The owners certainly can offer a proposal. But the people controlling the purse strings can push back on the idea of paying 100% of the cost for a building almost exclusively serving a private business.

Already, a spokesman for Pegula Sports & Entertainment has disputed the $1.1 billion figure while declining to say if the figure was too high or too low.

When will Texas land its third NFL team?

When the data from the 2020 U.S. census is released, Texas will boast of four cities with populations of 1 million or more residents. The Dallas Cowboys and Houston Texans are long-standing members of the NFL. San Antonio, with a population of about 1.5 million, earns mentions as an expansion candidate from time to time.

ESPN’s Seth Wickersham cited an “ownership source” in reporting that Austin is one possible destination among cities “that desire an NFL franchise and would pay handsomely for it.”

Austin is a booming market that recently reached the 1 million milestone in population. With no franchises thus far in the country’s “big four” major-league sports, landing an NFL team would qualify as a coup. The odds of the Pegulas moving the Bills to Austin are remote, but that city now plays the “eager suitor” role that Los Angeles did from 1995-2015 and Las Vegas did for a decade before the Raiders migrated from California.

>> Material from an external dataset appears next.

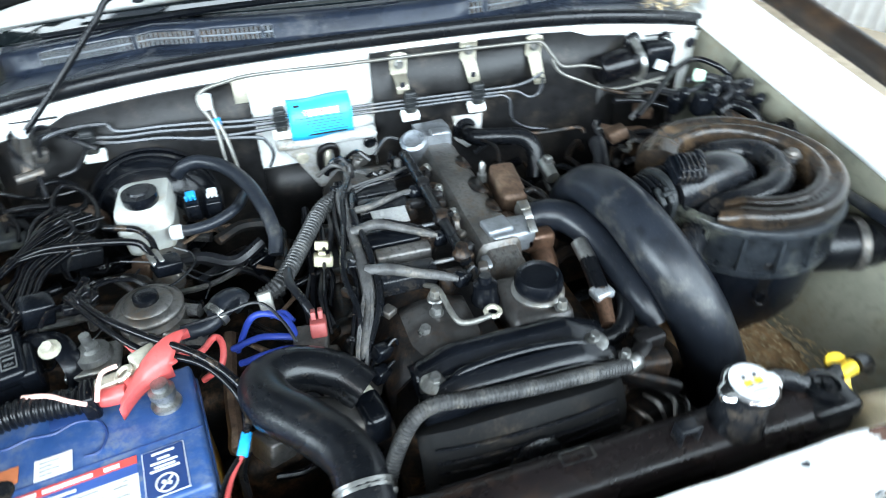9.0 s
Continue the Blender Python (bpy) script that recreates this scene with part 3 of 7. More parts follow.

And if politicians in Austin or San Antonio say they can come up with the money for a shiny new stadium and training facility, that turns up the heat on Buffalo and fans in the next city whose team makes noise about leaving.

Whether it’s the Bills, another existing team, or an expansion franchise, Austin or San Antonio could easily land an NFL team by the end of the decade.

The Buffalo Bills’ Terry Pegula made his money in the gas industry

Kim and Terry Pegula made their first major impact on Western New York sports when they stepped in to buy the NHL’s Buffalo Sabres in February 2011. After Ralph Wilson died in March 2014, his estate put the Bills up for sale in a development that attracted the interest of future U.S. president Donald Trump and musician Jon Bon Jovi.

The Pegulas ultimately won out with a bid of $1.4 billion, ending worries that Bon Jovi’s Canadian backers could move the team to nearby Toronto.

Terry Pegula founded East Resources, a natural gas drilling company, which he turned into a fortune by extracting substantial natural gas deposits from the Marcellus Formation. Pegula sold a substantial portion of the company to Royal Dutch Shell for $4.7 billion in 2010, netting him $3.3 billion. He sold off additional holdings in 2014 for $1.75 billion, presumably freeing up the capital that paid for the Bills.

Forbes lists Terry Pegula’s net worth at $5.4 billion, which will certainly raise the issue of how much money he should be contributing toward a new stadium for the Bills.